There is a great debate between favoring Auston Matthews and favoring Patrik Laine as the top overall prospect in the 2016 draft class, and in crafting my top 100 rankings for the class, I landed on Laine.
This decision is not some knee-jerk recency bias. I wrote back in January that the first overall pick was a coin flip, which is something I maintain.
Even though I did not make the argument for Laine at first overall in the class a year ago, one could have made a reasonable argument dating back to the 2015 IIHF under-18 championship, and that idea has continued to gain momentum throughout this season, as Laine has maintained that high level of excellence. I didn't have Laine in the top five last summer, but that was due to overly conservative hedging and wanting to wait for a larger sample, after Laine looked like an elite guy in the under-18 tournament.
Some might argue that if nearly the entire hockey community has said Matthews is the top guy, why not just be safe? Are you just trying to be different or controversial? My job is not to worry about perception but to give my opinion based on my evaluation process. I have gone through this process rigorously and thought about this call for about six months. I've gone back and forth and do consider this call a near coin flip.
However, I'm going with Laine at No. 1, and here's why.
Tools
To illustrate this section, I will use the 20-80 scale commonly seen in baseball. Some NHL teams have adopted various versions of this scale (I've seen different teams use 30-90 or 10-70, for example). Using this scale, a 50 means the player projects as NHL average, 60 is among the top third of the league, 70 is among the very best, and 80 is generational; at the other end, 40 is at the fringe of the league, and anything below that is not NHL-caliber.
The following table includes the top two prospects from this draft and some top forward prospects from previous drafts:
On a tools basis, here is how I see things: Matthews is a much better skater than Laine, he has better puck skills, and he is better defensively. Laine is smarter, has a much better shot and is much better physically. That doesn't mean either of these players is poor in any of these areas; it is about relative differences.
Centers are more valuable than wingers, so that creates a tilt to Matthews. The common argument is that if it's close, take the center, and I don't disagree with that.
Some might look at how the tools line up and say it's a push, but I disagree. I see a slight to moderate lean to Laine just because of how elite his hockey sense is. I think great players are built on IQ. Laine is always around the puck and winning the puck, and he always seems to find himself in position for a scoring chance. When you add an elite shot and a 6-foot-4 frame, it gives the edge to Laine, even if he doesn't have the speed and touch of Matthews. Given that slight to moderate gap and adjusting for the position, especially given that Matthews is better defensively, it's almost a coin flip for me, but I go with Laine for this next reason.
Age difference
The difference in age and playing experience matters. Some might roll their eyes at the assertion that seven months can be significant, but it is when players are this young. When you research the standard of excellence for an under-18 player versus that of an under-19 player, it's a significant difference. When we looked at similar CHL players, production-wise, the difference between late September birthday players, such as Matthews, and April birthday players, such as Laine, was a nearly 100 percent difference in production in the NHL.

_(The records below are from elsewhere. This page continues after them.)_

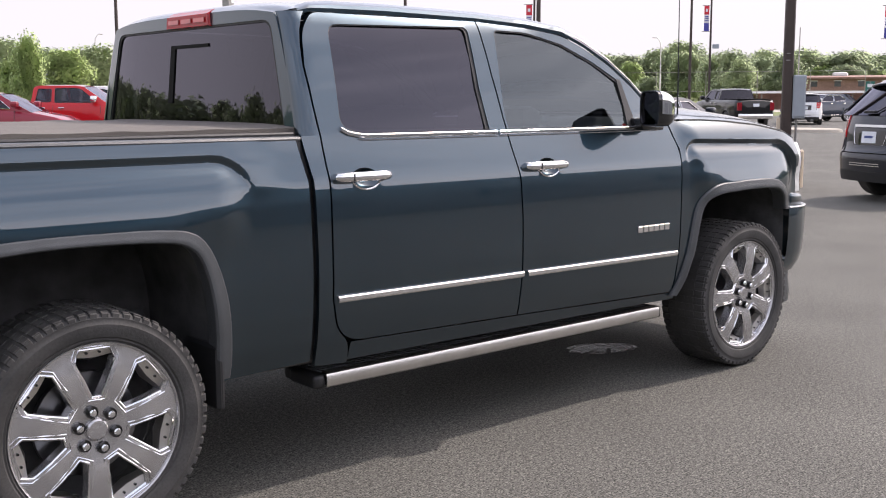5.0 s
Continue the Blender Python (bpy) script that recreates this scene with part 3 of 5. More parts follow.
part("latch_slot", box_bm(TG - 0.016, TG - 0.009, -0.17, 0.10, 1.283, 1.291, 0.003), BLACK, tailgate)
handle = part("tailgate_handle", box_bm(TG - 0.002, TG + 0.035, -0.14, 0.07, 1.075, 1.205, 0.006), BLACK, tailgate)
part("chrome_bar", box_bm(TG - 0.030, TG + 0.0, -0.12, 0.05, 1.165, 1.205, 0.010, 2), CHROME, handle, "chrome handle bar")
part("camera_pod", box_bm(TG - 0.012, TG + 0.01, -0.065, -0.005, 1.135, 1.155, 0.006, 2), GLOSS_BLACK, handle)
# maker's badges, as plain blocks in their colours
badge = part("badge", box_bm(TG - 0.003, TG + 0.004, -0.180, 0.122, 1.008, 1.044, 0.003), BLACK, tailgate, "chrome-edged red badge")
for y, w in ((-0.147, 0.050), (-0.029, 0.056), (0.090, 0.050)):
    rim = part("badge_rim", box_bm(TG - 0.010, TG + 0.002, y - w, y + w, 0.988, 1.062, 0.005), CHROME, badge)
    part("badge_block", box_bm(TG - 0.013, TG - 0.009, y - w + 0.011, y + w - 0.011, 0.999, 1.051, 0.003), RED_LENS, rim)
for y0, y1, z in ((0.315, 0.560, 0.815), (-0.590, -0.790, 0.812)):
    n = 6
    for k in range(n):
        ya, yb = y0 + (y1 - y0) * (k + 0.08) / n, y0 + (y1 - y0) * (k + 0.92) / n
        gx = tailgate_x((ya + yb) / 2, z)
        part("name_block", box_bm(gx - 0.007, gx + 0.006, min(ya, yb), max(ya, yb), z - 0.016, z + 0.016, 0.004), CHROME, tailgate)
gx = tailgate_x(0.27, 0.82)
part("name_block", box_bm(gx - 0.006, gx + 0.004, 0.245, 0.295, 0.80, 0.845, 0.004), CHROME, tailgate)
part("name_block", box_bm(gx - 0.006, gx + 0.004, 0.250, 0.290, 0.772, 0.792, 0.004), CHROME, tailgate)

# rounded rear corners of the bed, with the tail lights in them
def corner(u, z, lift=0.0, s=-1):
    """A point on the rear corner: u from 0 where the side begins to bend to 1 at the tailgate; below 0 along the side."""
    if u < 0:
        x = -0.86 - 0.3 * u
        return x, s * (truck_side(x, z) + lift), z
    a = u * math.pi / 2
    w, gate = truck_side(-0.86, z), (0.808 if s < 0 else 0.762)
    x = -0.86 - 0.152 * math.sin(a) ** 0.9 - lift * math.sin(a)
    return x, s * (gate + (w - gate) * math.cos(a) ** 0.9 + lift * math.cos(a)), z


def corner_bm(left, right, low, high, lift, s, thick=0.006, n=12, m=8):
    """A patch on the rear corner. left, right: u at its edges by height share; low, high: heights by u; plain numbers serve too."""
    at = lambda f, v: f(v) if callable(f) else f
    rows = []
    for j in range(m + 1):
        row = []
        for i in range(n + 1):
            u = at(left, j / m) + (at(right, j / m) - at(left, j / m)) * i / n
            z = at(low, u) + (at(high, u) - at(low, u)) * j / m
            row.append(corner(u, z, lift, s))
        rows.append(row)
    own = grid_bm(rows)
    rim = [e for e in own.edges if len(e.link_faces) == 1]
    for v in bmesh.ops.extrude_edge_only(own, edges=rim)["geom"]:
        if isinstance(v, bmesh.types.BMVert):
            v.co.y -= s * thick
            v.co.x += thick
    return own


def along(*knots):
    """A bent line through knots (place, value)."""
    return lambda v: float(np.interp(v, [k[0] for k in knots], [k[1] for k in knots]))


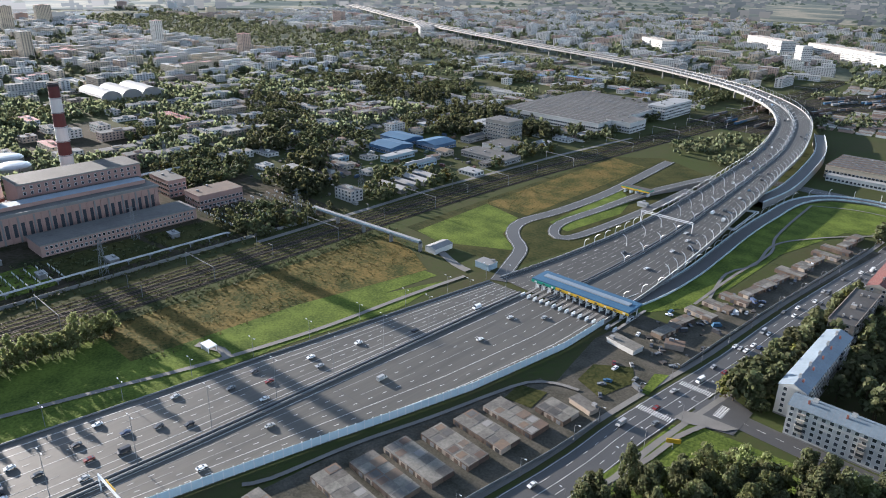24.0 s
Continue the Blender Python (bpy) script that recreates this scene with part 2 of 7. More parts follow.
bl.new(bn["Principled BSDF"].outputs[0], sheet.inputs[1]); bl.new(clear.outputs[0], sheet.inputs[2]); bl.new(sheet.outputs[0], bn["Material Output"].inputs["Surface"])
NOISEWALL = mat("pale_blue_noise_wall", (0.52, 0.62, 0.66), 0.5, 0, (0.42, 0.52, 0.56), 0.1, 1.0, 0.5, spec=0.4)
STEELWHITE = mat("white_painted_steel", (0.70, 0.71, 0.72), 0.45, 0.1, (0.55, 0.56, 0.57), 0.3, 2.0, 0.4)
STEEL = mat("grey_steel", (0.20, 0.205, 0.21), 0.65, 0.2, (0.16, 0.165, 0.17), 0.3, 2.0, 0.5)
DARKSTEEL = mat("dark_steel", (0.07, 0.07, 0.075), 0.55, 0.3, (0.04, 0.04, 0.045), 0.3, 2.0, 0.5)
SILVER = mat("silver_lagging", (0.465, 0.465, 0.450), 0.35, 0.8, (0.315, 0.307, 0.300), 0.15, 1.0, 0.5)
CHIMWHITE = mat("chimney_white", (0.52, 0.50, 0.48), 0.8, 0, (0.40, 0.38, 0.36), 0.1, 0.6, 0.5, stretch=(1, 1, 0.2))
CHIMRED = mat("chimney_red", (0.115, 0.032, 0.028), 0.85, 0, (0.07, 0.025, 0.023), 0.1, 0.6, 0.5, stretch=(1, 1, 0.2))
WATER = mat("still_water", (0.03, 0.04, 0.045), 0.12, 0, (0.025, 0.03, 0.035), 0.02, 0.3, 0.5, spec=0.5)
SOOT = mat("sooty_rim", (0.035, 0.03, 0.03), 0.9)
CLUTTER = mat("scrap_and_stores", (0.15, 0.138, 0.125), 0.7, 0.1, (0.07, 0.064, 0.058), 0.3, 2.0, 0.5, 0, 0, 0.75)
CLADGREY = mat("dark_grey_cladding", (0.085, 0.09, 0.10), 0.55, 0.2, (0.06, 0.063, 0.07), 0.1, 0.8, 0.5)
HALLROOF = mat("blue_grey_hall_roof", (0.13, 0.165, 0.185), 0.8, 0, (0.08, 0.105, 0.12), 0.06, 0.5, 0.6, spec=0.1)
CLADBLUE = mat("pale_blue_cladding", (0.30, 0.38, 0.43), 0.6, 0.1, (0.22, 0.29, 0.33), 0.1, 0.8, 0.5)
YELLOW = mat("yellow_paint", (0.66, 0.42, 0.03), 0.5, 0, (0.5, 0.3, 0.03), 0.3, 2.0, 0.4)
GREEN = mat("green_paint", (0.03, 0.30, 0.20), 0.5, 0, (0.02, 0.2, 0.14), 0.3, 2.0, 0.4)
TYRE = mat("tyre_rubber", (0.02, 0.02, 0.02), 0.85)
BARK = mat("bark", (0.10, 0.075, 0.05), 0.95, 0, (0.05, 0.04, 0.03), 0.5, 4.0, 0.5, 0.4)
LEAF = leafy("foliage", (0.115, 0.117, 0.055), (0.055, 0.064, 0.030), 0.5)
LEAF_YELLOW = leafy("turning_foliage", (0.119, 0.102, 0.025), (0.064, 0.068, 0.017))
LEAF_POPLAR = leafy("poplar_foliage", (0.19, 0.205, 0.088), (0.115, 0.13, 0.055), 0.68)
# foliage copy for distant trees, distance haze painted in as a paler green
LEAF_HAZED = leafy("far_foliage", (0.15, 0.165, 0.088), (0.088, 0.104, 0.06), 0.65)
LEAF_DRY = leafy("dry_tufts", (0.155, 0.13, 0.046), (0.065, 0.07, 0.024), 0.4)
PAINTS = mat("car_paint", (0.5, 0.5, 0.5), 0.25, 0.1, spec=0.6, stops=((0.75, 0.75, 0.75), (0.03, 0.03, 0.035), (0.30, 0.31, 0.32), (0.12, 0.125, 0.13), (0.65, 0.66, 0.66), (0.17, 0.03, 0.028), (0.05, 0.07, 0.13), (0.16, 0.17, 0.18), (0.7, 0.7, 0.69), (0.05, 0.05, 0.055), (0.36, 0.36, 0.355), (0.08, 0.08, 0.085), (0.6, 0.6, 0.59)))
CONTAINERS = mat("container_paint", (0.5, 0.5, 0.5), 0.6, 0.1, stops=((0.12, 0.055, 0.045), (0.05, 0.075, 0.12), (0.20, 0.195, 0.185), (0.13, 0.085, 0.055), (0.36, 0.36, 0.345), (0.075, 0.10, 0.08), (0.10, 0.095, 0.09)))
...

As a player who is nearly a full year older and who has a full extra season of hockey experience, Matthews can't just be going tit-for-tat with Laine. He has to be substantially better. I think he has been better this season. From league play to the IIHF World Junior Championship to the World Championships, I believe Matthews has been slightly better -- but that's not enough. The aforementioned gap between under-18 and under-19 players, and the historic trends they follow, have taught me the gap needs to be bigger. When you try to find players who have looked like Laine at his age, there are nearly none. Maybe Jaromir Jagr? Maybe Alex Ovechkin?
Those are obviously very best-case scenarios for Laine's projection, but the main point is that Laine has looked unique: unique in how he plays, unique in how he generates so many shots versus pros, unique in how he can be a quality player on a good World Championship team right around the time he loses his status as a minor. These unique traits are what pull me in the direction of Laine as the top prospect.
High floor vs. high ceiling
There are legitimate counterpoints, and I would not fault any team for preferring Matthews. There are risks with Laine. Laine's lack of complete game and Matthews' extra season of proving himself -- and doing so at an extremely high level -- lower the risk on his projection. He could be one of the game's best players and a centerpiece center for a decade.
But I think Laine at the very least has a chance to be something special, and I'd almost always take a chance on special.
Put another way, this will come down to a team's appetite for risk and whether the team would prefer the player with a higher floor (Matthews) or the one with a higher ceiling (Laine).